The Complete Picture¶

You've Made It¶

If you've read through every lesson in order, you now understand every single line of microgpt.py. Let's zoom out and see the whole thing as one coherent story.

The Story of 200 Lines¶

Act 1: The World (Lines 1–27)Act 2: The Engine (Lines 29–72)Act 3: The Mind (Lines 74–144)Act 4: The Training (Lines 146–184)Act 5: The Voice (Lines 186–200)

"Let there be data."

We start with a text file of 32,000 human names. Each name is a sequence of characters. We build a tokenizer: 26 letters + 1 BOS token = 27 tokens total.

What we built: A dataset and a way to encode/decode text.

"Let there be learning."

We build a tiny automatic differentiation engine — the Value class. Every number remembers how it was computed. When we call backward(), it walks the computation graph in reverse, computing derivatives using the chain rule.

What we built: An autograd engine that makes training possible.

"Let there be intelligence."

We initialize ~4,000 random parameters and define the architecture:

Embed → Normalize → Attend → Think → Predict

Embeddings give each token a rich representation
Attention lets tokens look at their context
MLP does non-linear processing
Residual connections preserve information
RMSNorm keeps values stable

What we built: A Transformer that maps tokens to predictions.

"Let there be knowledge."

The model starts knowing nothing. Over 500 steps, we show it names, measure prediction error (cross-entropy), compute gradients (backpropagation), and adjust parameters (Adam with cosine decay).

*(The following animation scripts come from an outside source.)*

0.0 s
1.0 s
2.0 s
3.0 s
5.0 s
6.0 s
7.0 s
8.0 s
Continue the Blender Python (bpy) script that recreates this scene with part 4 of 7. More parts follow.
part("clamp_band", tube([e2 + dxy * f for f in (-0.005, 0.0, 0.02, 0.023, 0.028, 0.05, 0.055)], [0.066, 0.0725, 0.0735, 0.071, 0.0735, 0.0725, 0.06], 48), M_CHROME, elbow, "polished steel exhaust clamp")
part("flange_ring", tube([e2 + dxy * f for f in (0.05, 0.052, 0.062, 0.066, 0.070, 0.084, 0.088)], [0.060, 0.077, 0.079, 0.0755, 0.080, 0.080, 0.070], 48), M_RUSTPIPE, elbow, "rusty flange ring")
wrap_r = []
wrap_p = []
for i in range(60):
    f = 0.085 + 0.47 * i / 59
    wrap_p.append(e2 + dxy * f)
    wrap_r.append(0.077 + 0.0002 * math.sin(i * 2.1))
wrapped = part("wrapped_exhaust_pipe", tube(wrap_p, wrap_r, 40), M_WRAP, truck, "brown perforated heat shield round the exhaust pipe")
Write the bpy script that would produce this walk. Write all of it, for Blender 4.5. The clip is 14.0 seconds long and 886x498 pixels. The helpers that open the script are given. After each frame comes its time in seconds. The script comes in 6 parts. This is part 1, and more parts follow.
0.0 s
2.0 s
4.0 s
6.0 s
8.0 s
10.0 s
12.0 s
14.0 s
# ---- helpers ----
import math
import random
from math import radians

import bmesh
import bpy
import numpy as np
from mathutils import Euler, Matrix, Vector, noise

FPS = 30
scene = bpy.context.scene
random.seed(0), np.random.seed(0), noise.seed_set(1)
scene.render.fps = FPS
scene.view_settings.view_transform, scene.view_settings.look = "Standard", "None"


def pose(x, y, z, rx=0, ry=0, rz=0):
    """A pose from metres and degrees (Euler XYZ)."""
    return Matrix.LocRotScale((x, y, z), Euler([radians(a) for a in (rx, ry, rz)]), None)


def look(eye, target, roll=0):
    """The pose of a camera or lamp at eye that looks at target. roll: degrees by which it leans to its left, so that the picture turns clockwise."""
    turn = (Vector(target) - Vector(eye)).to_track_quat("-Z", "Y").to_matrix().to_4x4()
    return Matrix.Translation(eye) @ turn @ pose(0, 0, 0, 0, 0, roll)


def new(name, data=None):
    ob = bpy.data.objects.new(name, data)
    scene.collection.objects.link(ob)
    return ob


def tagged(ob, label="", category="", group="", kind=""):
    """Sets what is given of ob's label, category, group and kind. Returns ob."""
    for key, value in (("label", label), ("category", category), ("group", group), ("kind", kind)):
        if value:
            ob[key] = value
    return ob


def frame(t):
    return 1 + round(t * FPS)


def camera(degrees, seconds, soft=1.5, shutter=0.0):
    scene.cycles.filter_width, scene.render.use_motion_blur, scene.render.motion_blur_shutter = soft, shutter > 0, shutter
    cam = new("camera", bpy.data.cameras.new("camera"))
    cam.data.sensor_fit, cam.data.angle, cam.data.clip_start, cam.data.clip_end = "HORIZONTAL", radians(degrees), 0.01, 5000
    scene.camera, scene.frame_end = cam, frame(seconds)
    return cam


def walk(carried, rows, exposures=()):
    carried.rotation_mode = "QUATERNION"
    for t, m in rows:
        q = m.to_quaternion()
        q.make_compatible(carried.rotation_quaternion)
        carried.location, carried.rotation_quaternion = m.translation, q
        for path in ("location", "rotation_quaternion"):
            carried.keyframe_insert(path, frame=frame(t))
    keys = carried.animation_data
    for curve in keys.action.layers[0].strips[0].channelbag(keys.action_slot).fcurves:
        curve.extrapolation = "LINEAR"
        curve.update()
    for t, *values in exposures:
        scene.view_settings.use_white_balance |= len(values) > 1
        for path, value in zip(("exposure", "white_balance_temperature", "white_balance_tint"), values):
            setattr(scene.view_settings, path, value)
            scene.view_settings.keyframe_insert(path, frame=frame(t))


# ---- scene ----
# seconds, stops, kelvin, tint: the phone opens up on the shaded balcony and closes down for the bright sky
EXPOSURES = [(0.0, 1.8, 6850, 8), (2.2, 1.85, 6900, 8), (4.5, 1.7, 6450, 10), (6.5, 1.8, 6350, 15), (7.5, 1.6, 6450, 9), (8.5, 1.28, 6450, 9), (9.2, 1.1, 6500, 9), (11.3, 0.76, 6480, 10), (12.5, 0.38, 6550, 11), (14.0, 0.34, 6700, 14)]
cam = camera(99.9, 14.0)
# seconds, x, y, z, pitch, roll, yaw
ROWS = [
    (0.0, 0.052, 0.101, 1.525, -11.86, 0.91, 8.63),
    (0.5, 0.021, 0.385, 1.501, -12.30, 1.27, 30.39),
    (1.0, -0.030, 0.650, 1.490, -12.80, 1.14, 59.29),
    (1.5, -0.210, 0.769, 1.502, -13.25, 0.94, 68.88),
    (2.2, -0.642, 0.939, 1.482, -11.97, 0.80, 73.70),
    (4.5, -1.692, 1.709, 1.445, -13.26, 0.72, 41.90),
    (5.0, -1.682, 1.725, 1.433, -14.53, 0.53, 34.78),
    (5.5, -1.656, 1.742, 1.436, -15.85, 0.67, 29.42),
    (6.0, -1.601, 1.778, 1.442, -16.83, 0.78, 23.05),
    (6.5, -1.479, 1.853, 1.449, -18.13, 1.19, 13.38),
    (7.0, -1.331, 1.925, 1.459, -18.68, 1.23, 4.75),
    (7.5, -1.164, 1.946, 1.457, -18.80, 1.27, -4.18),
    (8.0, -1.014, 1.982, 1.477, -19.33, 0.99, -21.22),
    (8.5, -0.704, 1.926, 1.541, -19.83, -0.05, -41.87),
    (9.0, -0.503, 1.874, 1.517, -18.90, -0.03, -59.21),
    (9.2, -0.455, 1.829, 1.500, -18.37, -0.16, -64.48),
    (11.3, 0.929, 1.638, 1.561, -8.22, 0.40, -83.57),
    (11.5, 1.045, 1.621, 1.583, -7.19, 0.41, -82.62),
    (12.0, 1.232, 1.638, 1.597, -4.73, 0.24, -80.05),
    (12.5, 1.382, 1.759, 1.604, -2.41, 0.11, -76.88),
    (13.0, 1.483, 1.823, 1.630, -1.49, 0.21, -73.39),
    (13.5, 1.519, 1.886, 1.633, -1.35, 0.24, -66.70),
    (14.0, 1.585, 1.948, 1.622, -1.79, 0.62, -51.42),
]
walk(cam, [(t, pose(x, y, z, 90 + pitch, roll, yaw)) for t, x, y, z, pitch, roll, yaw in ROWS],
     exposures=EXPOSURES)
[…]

The loss drops from ~3.3 (random chance) to ~1.5 (reasonably good).

What we built: A training loop that instills knowledge into parameters.

"Let there be creation."

We generate 20 new names: start with BOS, predict characters one at a time, sample with temperature=0.5, stop when BOS reappears.

What we built: An inference loop that generates new text.

The Complete Dependency Map¶

flowchart TD
    DATA["Data<br>(names.txt)"] --> TOK["Tokenizer<br>(chars → IDs)"]
    TOK --> AG["Autograd Engine<br>(Value class)"]
    AG --> PARAMS["Parameters<br>(4,064 Values)"]
    AG --> ARCH["Architecture<br>(gpt function)"]
    PARAMS --> TRAIN["Training Loop"]
    ARCH --> TRAIN
    TRAIN --> TRAINED["Trained Parameters"]
    TRAINED --> INF["Inference Loop"]
    INF --> NAMES["Generated Names"]

microgpt.py vs. ChatGPT¶

microgpt.py	ChatGPT	Same algorithm?
Character-level tokenizer	BPE tokenizer (50k+ tokens)
`Value` class (Python)	PyTorch autograd (CUDA)
4,064 params	175B+ params
1 layer, 4 heads	96 layers, 96 heads
500 training steps	Millions of steps
1 CPU	Thousands of GPUs
names.txt	Terabytes of internet text

Everything else is just efficiency

The algorithm is identical. The differences are scale (more parameters, data, compute), speed (GPU acceleration), and polish (better tokenizers, fine-tuning, RLHF). But the fundamental loop — embed, attend, predict, compute loss, backpropagate, update — is the same.

Concepts You Now Understand¶

Concept	What you know
Tokenization	Converting text to numbers and back
Embeddings	Representing tokens as learnable vectors
Attention	\(Q \cdot K / \sqrt{d_k}\) to compute relevance, weighted sum of \(V\)
Multi-head attention	Multiple parallel attention perspectives
Residual connections	Skip connections that preserve information
RMSNorm	Keeping values well-scaled
MLP	Non-linear processing (expand → activate → compress)
Forward pass	Computing predictions and building the graph
Backward pass	Computing gradients via chain rule
Cross-entropy loss	\(-\log(P(\text{correct}))\)
Adam optimizer	Momentum + adaptive learning rates
Temperature	Controlling generation randomness
Autoregressive generation	Each output becomes the next input

Where to Go From Here¶

Experiments to try

Change n_embd (16 → 32) and see the effect
Change temperature (0.5 → 0.1, 1.0, 2.0)
Train for more steps (500 → 2000)
Use a different dataset (cities, words, anything)

The Final Analogy¶

It's like learning that a car engine has just four strokes: intake, compress, ignite, exhaust. Everything else — turbochargers, fuel injection, cooling systems — is optimization. But the four strokes ARE the engine.

In our case:

Embed (intake)
Attend + Transform (compress + ignite)
Predict → Loss → Gradient → Update (exhaust + repeat)

That's the engine. You now understand every moving part.